» Source material:

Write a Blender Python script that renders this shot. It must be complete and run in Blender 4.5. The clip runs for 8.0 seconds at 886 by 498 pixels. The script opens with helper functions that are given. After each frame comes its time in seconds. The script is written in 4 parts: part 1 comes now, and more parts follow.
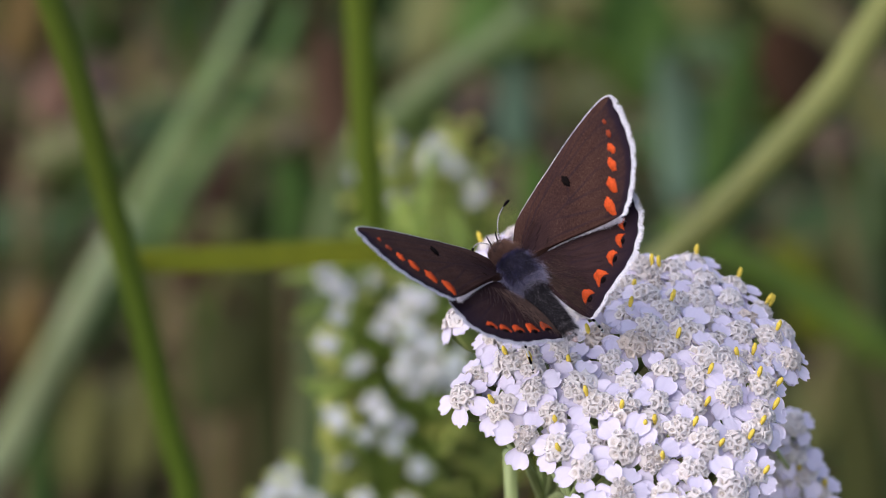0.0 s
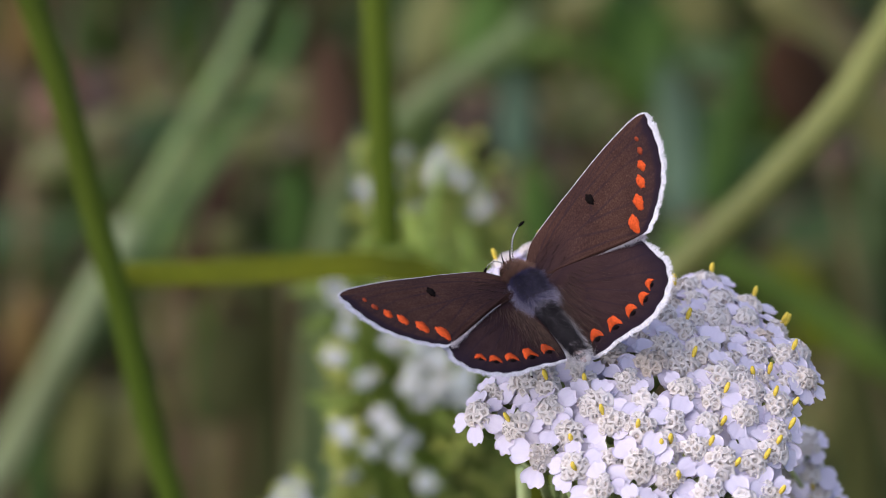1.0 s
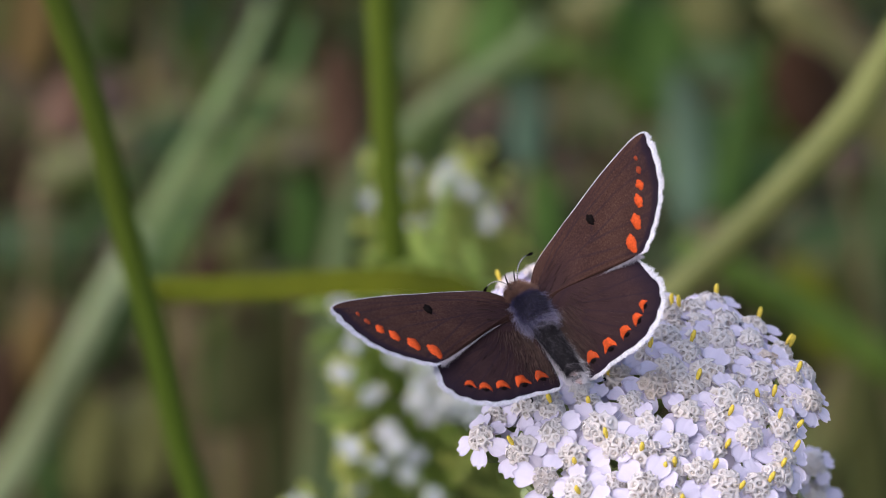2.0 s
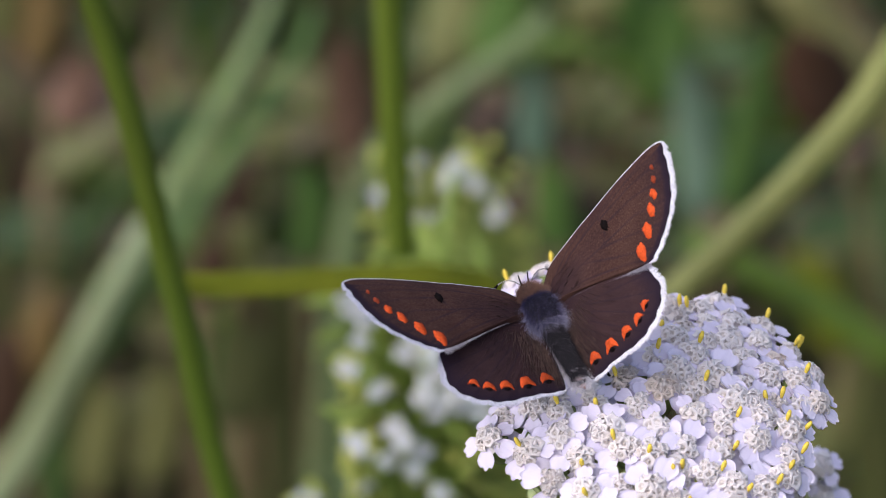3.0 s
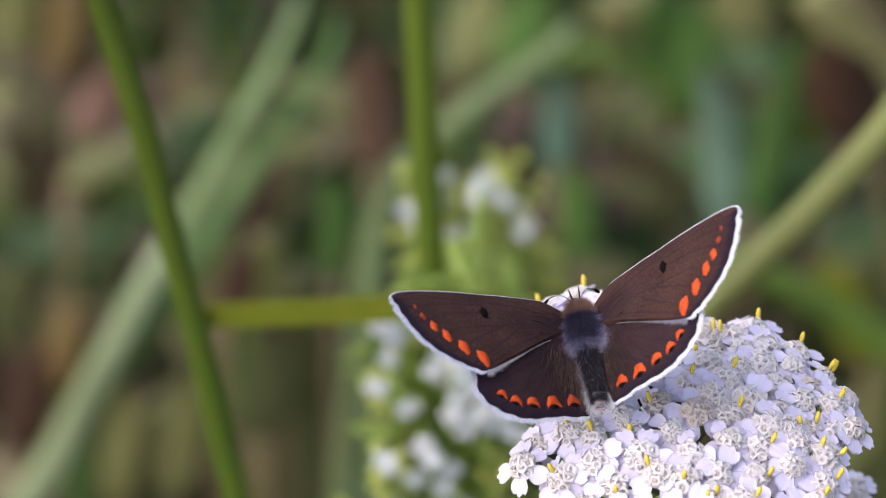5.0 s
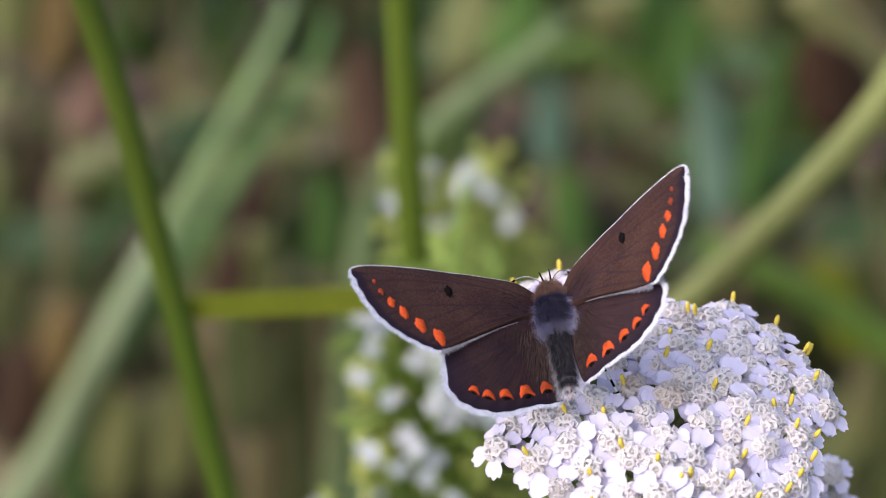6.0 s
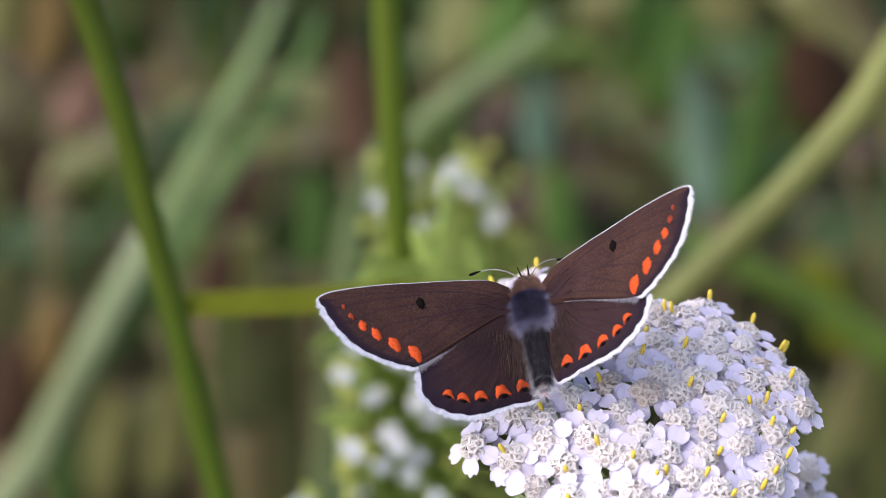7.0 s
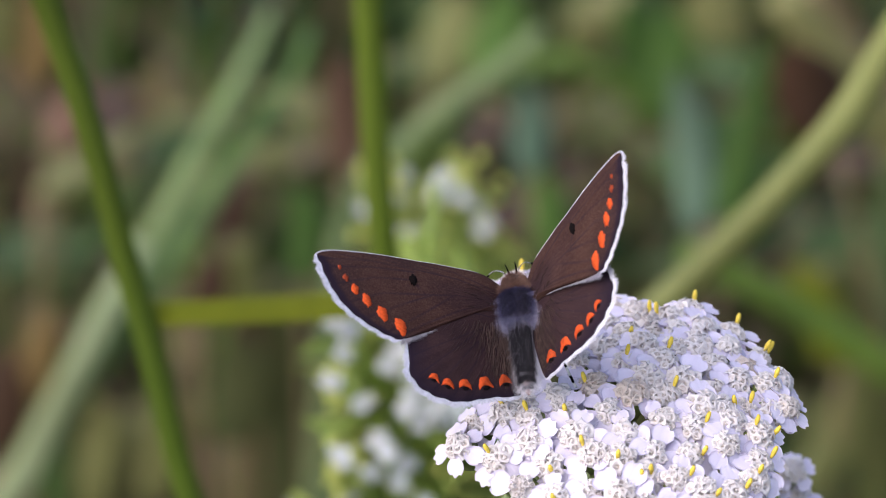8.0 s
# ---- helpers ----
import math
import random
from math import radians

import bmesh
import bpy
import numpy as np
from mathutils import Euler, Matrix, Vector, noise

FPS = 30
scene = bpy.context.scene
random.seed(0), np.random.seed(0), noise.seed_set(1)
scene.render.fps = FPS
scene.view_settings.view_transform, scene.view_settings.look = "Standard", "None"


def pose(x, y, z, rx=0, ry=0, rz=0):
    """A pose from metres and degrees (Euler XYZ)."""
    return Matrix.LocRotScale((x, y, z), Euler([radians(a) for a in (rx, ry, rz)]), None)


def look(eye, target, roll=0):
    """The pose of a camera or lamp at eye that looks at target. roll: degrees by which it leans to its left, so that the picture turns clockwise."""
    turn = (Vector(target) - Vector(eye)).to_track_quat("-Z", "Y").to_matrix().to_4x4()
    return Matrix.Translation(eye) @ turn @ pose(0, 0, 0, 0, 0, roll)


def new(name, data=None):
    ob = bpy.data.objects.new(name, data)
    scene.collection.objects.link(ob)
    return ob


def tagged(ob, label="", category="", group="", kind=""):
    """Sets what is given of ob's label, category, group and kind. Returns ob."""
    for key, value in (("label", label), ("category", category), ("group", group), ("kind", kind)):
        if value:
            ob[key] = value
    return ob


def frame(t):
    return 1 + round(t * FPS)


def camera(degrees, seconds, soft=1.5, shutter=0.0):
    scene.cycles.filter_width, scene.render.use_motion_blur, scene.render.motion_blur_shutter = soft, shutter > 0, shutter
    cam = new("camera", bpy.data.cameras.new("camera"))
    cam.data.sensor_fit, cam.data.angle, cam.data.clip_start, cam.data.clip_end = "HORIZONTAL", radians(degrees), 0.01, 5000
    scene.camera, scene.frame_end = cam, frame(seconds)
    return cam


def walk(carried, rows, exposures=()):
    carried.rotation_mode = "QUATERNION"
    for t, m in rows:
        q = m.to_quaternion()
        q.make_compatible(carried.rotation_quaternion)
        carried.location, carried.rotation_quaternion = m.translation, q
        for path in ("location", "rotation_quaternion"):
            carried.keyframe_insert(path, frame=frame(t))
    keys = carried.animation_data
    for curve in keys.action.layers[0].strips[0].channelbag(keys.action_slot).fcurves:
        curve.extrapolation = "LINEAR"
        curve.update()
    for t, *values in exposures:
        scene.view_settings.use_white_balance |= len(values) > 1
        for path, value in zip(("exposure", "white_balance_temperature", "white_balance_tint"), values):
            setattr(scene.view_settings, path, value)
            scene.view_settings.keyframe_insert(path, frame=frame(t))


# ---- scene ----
MM = 0.001
cam = camera(14.0, 8.0, soft=0.55)
cam.data.dof.use_dof = True
cam.data.dof.focus_distance = 0.2105
cam.data.dof.aperture_fstop = 41.0


def eye_pose(x, y, z, yaw, tilt, roll):
    return pose(x * MM, y * MM, z * MM, 90 + tilt, 0, yaw) @ pose(0, 0, 0, 0, 0, roll)


CAMERA_ROWS = [
    (0, 0.0, -199.53, 565.2, 0.0, -29.982, 0.004),
    (0.2, -0.16, -199.19, 565.53, -0.117, -30.045, 0.04),
    (0.5, -0.41, -198.69, 565.99, -0.192, -30.066, 0.122),
    (0.8, -1.03, -198.72, 565.71, -0.175, -29.962, 0.245),
    (1, -1.46, -198.73, 565.53, -0.163, -29.893, 0.393),
    (1.5, -0.82, -198.56, 566.32, 0.067, -29.945, 0.2),
    (1.7, -0.78, -198.11, 566.45, 0.1, -29.898, 0.122),
    (2.8, -0.85, -196.83, 566.79, 0.159, -30.12, 0.158),
    (3, -0.84, -196.48, 566.9, 0.225, -30.152, 0.154),
    (3.2, -1.26, -196.16, 566.92, 0.196, -30.146, 0.159),
    (3.5, -1.87, -195.55, 566.98, 0.185, -30.065, 0.204),
    (4, -1.17, -195.64, 568.29, 0.599, -30.049, -0.141),
    (4.2, -1.22, -195.57, 568.1, 0.662, -30.021, -0.101),
    (5.3, -1.79, -194.8, 567.48, 0.51, -30.167, -0.218),
    (5.5, -1.93, -194.94, 567.31, 0.408, -30.154, -0.228),
    (6, 0.09, -195.77, 566.76, 0.643, -30.073, -0.345),
    (6.2, 0.65, -196.21, 566.55, 0.761, -30.032, -0.28),
    (6.5, 1.47, -196.78, 566.29, 0.821, -29.947, -0.312),
    (6.8, 1.32, -196.62, 566.82, 0.677, -30.042, -0.272),
    (7, 1.24, -196.48, 567.18, 0.58, -30.105, -0.319),
    (7.2, 1.71, -196.67, 567.08, 0.632, -30.048, -0.297),
    (7.5, 2.46, -196.91, 566.96, 0.708, -29.962, -0.385),
    (7.7, 2.25, -197.02, 566.7, 0.631, -29.886, -0.366),
    (8, 1.97, -197.12, 566.28, 0.521, -29.798, -0.458),
]
walk(cam, [(r[0], eye_pose(*r[1:])) for r in CAMERA_ROWS], exposures=[(t, e, 6250, 13) for t, e in ((0.0, 0.75), (1.0, 0.71), (3.0, 0.85), (4.0, 1.00), (6.5, 1.09), (8.0, 1.09))])

# ---- light ----
world = bpy.data.worlds.new("sky")
scene.world = world
world.use_nodes = True
wn = world.node_tree.nodes
sky = wn.new("ShaderNodeTexSky")
sky.sky_type = "NISHITA"
sky.sun_disc = False
sky.sun_elevation = radians(47)
sky.sun_rotation = radians(235)
sky.air_density, sky.dust_density, sky.ozone_density = 1.0, 3.2, 1.0
world.node_tree.links.new(sky.outputs[0], wn["Background"].inputs[0])
wn["Background"].inputs[1].default_value = 0.10
sun = new("sun", bpy.data.lights.new("sun", "SUN"))
sun.data.energy = 1.5
sun.data.angle = radians(95)
sun.data.color = (1.0, 0.985, 0.99)
sun.matrix_world = look((-0.78, -0.54, 1.03), (0, 0, 0))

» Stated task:
Make an exact copy of the data, leaving its pictures out.

» Result of this exercise:
Write a Blender Python script that renders this shot. It must be complete and run in Blender 4.5. The clip runs for 8.0 seconds at 886 by 498 pixels. The script opens with helper functions that are given. After each frame comes its time in seconds. The script is written in 4 parts: part 1 comes now, and more parts follow.
0.0 s
1.0 s
2.0 s
3.0 s
5.0 s
6.0 s
7.0 s
8.0 s
# ---- helpers ----
import math
import random
from math import radians

import bmesh
import bpy
import numpy as np
from mathutils import Euler, Matrix, Vector, noise

FPS = 30
scene = bpy.context.scene
random.seed(0), np.random.seed(0), noise.seed_set(1)
scene.render.fps = FPS
scene.view_settings.view_transform, scene.view_settings.look = "Standard", "None"


def pose(x, y, z, rx=0, ry=0, rz=0):
    """A pose from metres and degrees (Euler XYZ)."""
    return Matrix.LocRotScale((x, y, z), Euler([radians(a) for a in (rx, ry, rz)]), None)


def look(eye, target, roll=0):
    """The pose of a camera or lamp at eye that looks at target. roll: degrees by which it leans to its left, so that the picture turns clockwise."""
    turn = (Vector(target) - Vector(eye)).to_track_quat("-Z", "Y").to_matrix().to_4x4()
    return Matrix.Translation(eye) @ turn @ pose(0, 0, 0, 0, 0, roll)


def new(name, data=None):
    ob = bpy.data.objects.new(name, data)
    scene.collection.objects.link(ob)
    return ob


def tagged(ob, label="", category="", group="", kind=""):
    """Sets what is given of ob's label, category, group and kind. Returns ob."""
    for key, value in (("label", label), ("category", category), ("group", group), ("kind", kind)):
        if value:
            ob[key] = value
    return ob


def frame(t):
    return 1 + round(t * FPS)


def camera(degrees, seconds, soft=1.5, shutter=0.0):
    scene.cycles.filter_width, scene.render.use_motion_blur, scene.render.motion_blur_shutter = soft, shutter > 0, shutter
    cam = new("camera", bpy.data.cameras.new("camera"))
    cam.data.sensor_fit, cam.data.angle, cam.data.clip_start, cam.data.clip_end = "HORIZONTAL", radians(degrees), 0.01, 5000
    scene.camera, scene.frame_end = cam, frame(seconds)
    return cam


def walk(carried, rows, exposures=()):
    carried.rotation_mode = "QUATERNION"
    for t, m in rows:
        q = m.to_quaternion()
        q.make_compatible(carried.rotation_quaternion)
        carried.location, carried.rotation_quaternion = m.translation, q
        for path in ("location", "rotation_quaternion"):
            carried.keyframe_insert(path, frame=frame(t))
    keys = carried.animation_data
    for curve in keys.action.layers[0].strips[0].channelbag(keys.action_slot).fcurves:
        curve.extrapolation = "LINEAR"
        curve.update()
    for t, *values in exposures:
        scene.view_settings.use_white_balance |= len(values) > 1
        for path, value in zip(("exposure", "white_balance_temperature", "white_balance_tint"), values):
            setattr(scene.view_settings, path, value)
            scene.view_settings.keyframe_insert(path, frame=frame(t))


# ---- scene ----
MM = 0.001
cam = camera(14.0, 8.0, soft=0.55)
cam.data.dof.use_dof = True
cam.data.dof.focus_distance = 0.2105
cam.data.dof.aperture_fstop = 41.0


def eye_pose(x, y, z, yaw, tilt, roll):
    return pose(x * MM, y * MM, z * MM, 90 + tilt, 0, yaw) @ pose(0, 0, 0, 0, 0, roll)


CAMERA_ROWS = [
    (0, 0.0, -199.53, 565.2, 0.0, -29.982, 0.004),
    (0.2, -0.16, -199.19, 565.53, -0.117, -30.045, 0.04),
    (0.5, -0.41, -198.69, 565.99, -0.192, -30.066, 0.122),
    (0.8, -1.03, -198.72, 565.71, -0.175, -29.962, 0.245),
    (1, -1.46, -198.73, 565.53, -0.163, -29.893, 0.393),
    (1.5, -0.82, -198.56, 566.32, 0.067, -29.945, 0.2),
    (1.7, -0.78, -198.11, 566.45, 0.1, -29.898, 0.122),
    (2.8, -0.85, -196.83, 566.79, 0.159, -30.12, 0.158),
    (3, -0.84, -196.48, 566.9, 0.225, -30.152, 0.154),
    (3.2, -1.26, -196.16, 566.92, 0.196, -30.146, 0.159),
    (3.5, -1.87, -195.55, 566.98, 0.185, -30.065, 0.204),
    (4, -1.17, -195.64, 568.29, 0.599, -30.049, -0.141),
    (4.2, -1.22, -195.57, 568.1, 0.662, -30.021, -0.101),
    (5.3, -1.79, -194.8, 567.48, 0.51, -30.167, -0.218),
    (5.5, -1.93, -194.94, 567.31, 0.408, -30.154, -0.228),
    (6, 0.09, -195.77, 566.76, 0.643, -30.073, -0.345),
    (6.2, 0.65, -196.21, 566.55, 0.761, -30.032, -0.28),
    (6.5, 1.47, -196.78, 566.29, 0.821, -29.947, -0.312),
    (6.8, 1.32, -196.62, 566.82, 0.677, -30.042, -0.272),
    (7, 1.24, -196.48, 567.18, 0.58, -30.105, -0.319),
    (7.2, 1.71, -196.67, 567.08, 0.632, -30.048, -0.297),
    (7.5, 2.46, -196.91, 566.96, 0.708, -29.962, -0.385),
    (7.7, 2.25, -197.02, 566.7, 0.631, -29.886, -0.366),
    (8, 1.97, -197.12, 566.28, 0.521, -29.798, -0.458),
]
walk(cam, [(r[0], eye_pose(*r[1:])) for r in CAMERA_ROWS], exposures=[(t, e, 6250, 13) for t, e in ((0.0, 0.75), (1.0, 0.71), (3.0, 0.85), (4.0, 1.00), (6.5, 1.09), (8.0, 1.09))])

# ---- light ----
world = bpy.data.worlds.new("sky")
scene.world = world
world.use_nodes = True
wn = world.node_tree.nodes
sky = wn.new("ShaderNodeTexSky")
sky.sky_type = "NISHITA"
sky.sun_disc = False
sky.sun_elevation = radians(47)
sky.sun_rotation = radians(235)
sky.air_density, sky.dust_density, sky.ozone_density = 1.0, 3.2, 1.0
world.node_tree.links.new(sky.outputs[0], wn["Background"].inputs[0])
wn["Background"].inputs[1].default_value = 0.10
sun = new("sun", bpy.data.lights.new("sun", "SUN"))
sun.data.energy = 1.5
sun.data.angle = radians(95)
sun.data.color = (1.0, 0.985, 0.99)
sun.matrix_world = look((-0.78, -0.54, 1.03), (0, 0, 0))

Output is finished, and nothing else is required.